* START GIVEN INFORMATION *

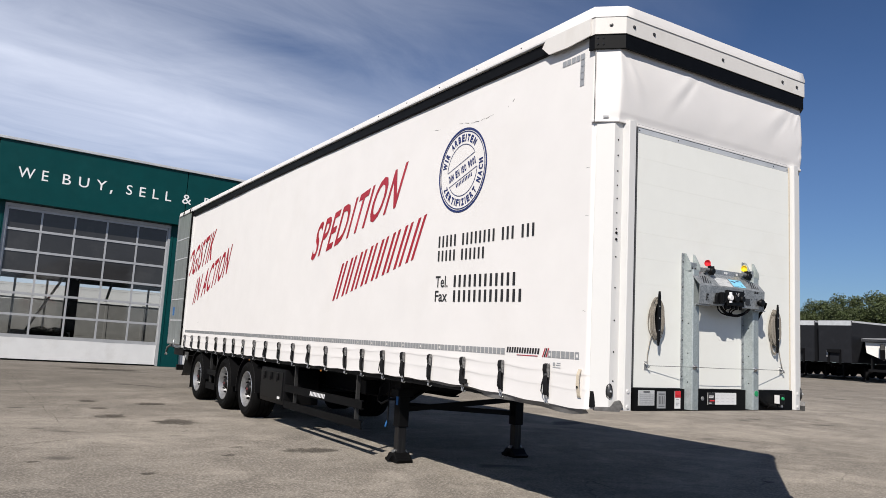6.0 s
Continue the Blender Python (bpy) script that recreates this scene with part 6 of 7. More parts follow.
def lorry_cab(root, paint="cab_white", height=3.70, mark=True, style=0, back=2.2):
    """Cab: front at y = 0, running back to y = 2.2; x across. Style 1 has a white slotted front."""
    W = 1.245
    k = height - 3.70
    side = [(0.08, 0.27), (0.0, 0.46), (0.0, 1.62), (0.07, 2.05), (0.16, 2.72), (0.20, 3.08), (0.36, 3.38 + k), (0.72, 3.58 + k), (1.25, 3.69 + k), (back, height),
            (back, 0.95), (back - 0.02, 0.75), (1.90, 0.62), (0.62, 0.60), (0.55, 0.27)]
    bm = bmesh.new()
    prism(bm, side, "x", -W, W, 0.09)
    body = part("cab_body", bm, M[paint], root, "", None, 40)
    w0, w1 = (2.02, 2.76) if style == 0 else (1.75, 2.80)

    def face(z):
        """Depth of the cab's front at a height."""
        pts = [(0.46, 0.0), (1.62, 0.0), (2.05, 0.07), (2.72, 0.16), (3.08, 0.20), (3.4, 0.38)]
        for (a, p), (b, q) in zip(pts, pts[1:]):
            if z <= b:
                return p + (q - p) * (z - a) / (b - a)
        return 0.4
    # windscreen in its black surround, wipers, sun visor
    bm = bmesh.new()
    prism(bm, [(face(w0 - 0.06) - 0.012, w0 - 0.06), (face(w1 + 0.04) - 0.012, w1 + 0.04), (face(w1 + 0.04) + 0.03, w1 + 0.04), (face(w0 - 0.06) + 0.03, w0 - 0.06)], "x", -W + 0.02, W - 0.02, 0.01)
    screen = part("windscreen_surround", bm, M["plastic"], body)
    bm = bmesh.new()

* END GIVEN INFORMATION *

» **INSTRUCTION**:
Transcribe the listing in full and omit the pictures.

» **SOLUTION FOR THIS TASK**:
6.0 s
Continue the Blender Python (bpy) script that recreates this scene with part 6 of 7. More parts follow.
def lorry_cab(root, paint="cab_white", height=3.70, mark=True, style=0, back=2.2):
    """Cab: front at y = 0, running back to y = 2.2; x across. Style 1 has a white slotted front."""
    W = 1.245
    k = height - 3.70
    side = [(0.08, 0.27), (0.0, 0.46), (0.0, 1.62), (0.07, 2.05), (0.16, 2.72), (0.20, 3.08), (0.36, 3.38 + k), (0.72, 3.58 + k), (1.25, 3.69 + k), (back, height),
            (back, 0.95), (back - 0.02, 0.75), (1.90, 0.62), (0.62, 0.60), (0.55, 0.27)]
    bm = bmesh.new()
    prism(bm, side, "x", -W, W, 0.09)
    body = part("cab_body", bm, M[paint], root, "", None, 40)
    w0, w1 = (2.02, 2.76) if style == 0 else (1.75, 2.80)

    def face(z):
        """Depth of the cab's front at a height."""
        pts = [(0.46, 0.0), (1.62, 0.0), (2.05, 0.07), (2.72, 0.16), (3.08, 0.20), (3.4, 0.38)]
        for (a, p), (b, q) in zip(pts, pts[1:]):
            if z <= b:
                return p + (q - p) * (z - a) / (b - a)
        return 0.4
    # windscreen in its black surround, wipers, sun visor
    bm = bmesh.new()
    prism(bm, [(face(w0 - 0.06) - 0.012, w0 - 0.06), (face(w1 + 0.04) - 0.012, w1 + 0.04), (face(w1 + 0.04) + 0.03, w1 + 0.04), (face(w0 - 0.06) + 0.03, w0 - 0.06)], "x", -W + 0.02, W - 0.02, 0.01)
    screen = part("windscreen_surround", bm, M["plastic"], body)
    bm = bmesh.new()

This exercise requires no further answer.